It’s been already 3 days that we have been together, me and Marie-Helene. Every second that I am in her presence fill me with joy. She is so much more wonderful than I could ever imagine… it’s like a dream coming true.
I also feel a bit strange lately, some things like a headache or a pain in my heart. It’s a strange sensation that I can hardly understand or explain. It seems that I easily feel guilty of everything around me, particularly when it involves her. I want the impossible… I want her to be happy forever… but I am just a mortal, a human, an animal.
She is sleeping on my bed right now. So beautiful and peaceful… I love her pretty visage, her little closed eyes and mouth…her long hair… her slowly breathing. I could stare at her forever.
I wonder what she is dreaming about… Hopefully it will be nice dream with me inside! All I can hope is that I did not deceive her so far. I am certainly not perfect but I think she is worth only the best of the best and so I must do my best for myself and her. There is so much that I would like to do with her but then again, she might want some time for herself. I love you so much my dearest, but I don’t want you to feel like I am a weight at your ankle either.

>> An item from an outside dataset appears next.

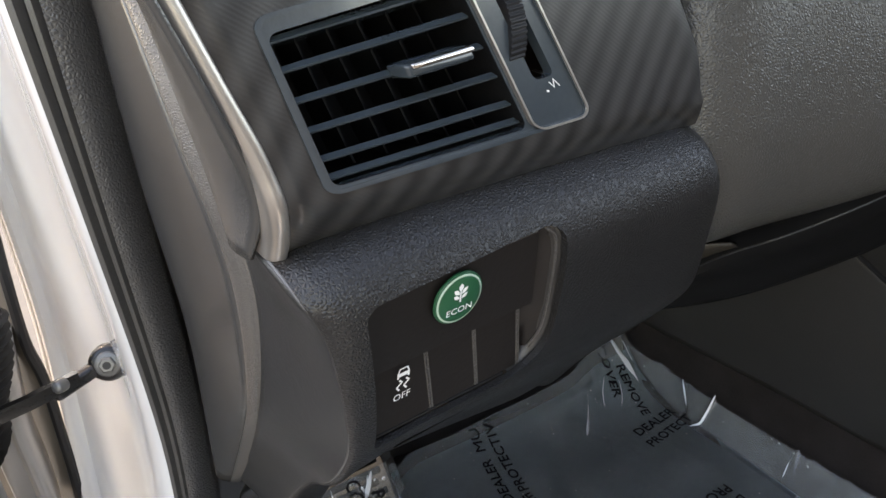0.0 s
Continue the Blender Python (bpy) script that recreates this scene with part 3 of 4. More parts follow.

I also noticed that I probably need much more attention and affection than anyone some time. If it was of me, she would pretty much always be in tight my arms and I would kiss her about every where! But of course, I don’t want her to feel uncomfortable either. Perhaps I worry too much…One thing for sure, every time I see her smiling back at me, her lovely eyes staring at my soul, it make my heart beat faster than ever and stop any pain I might feel.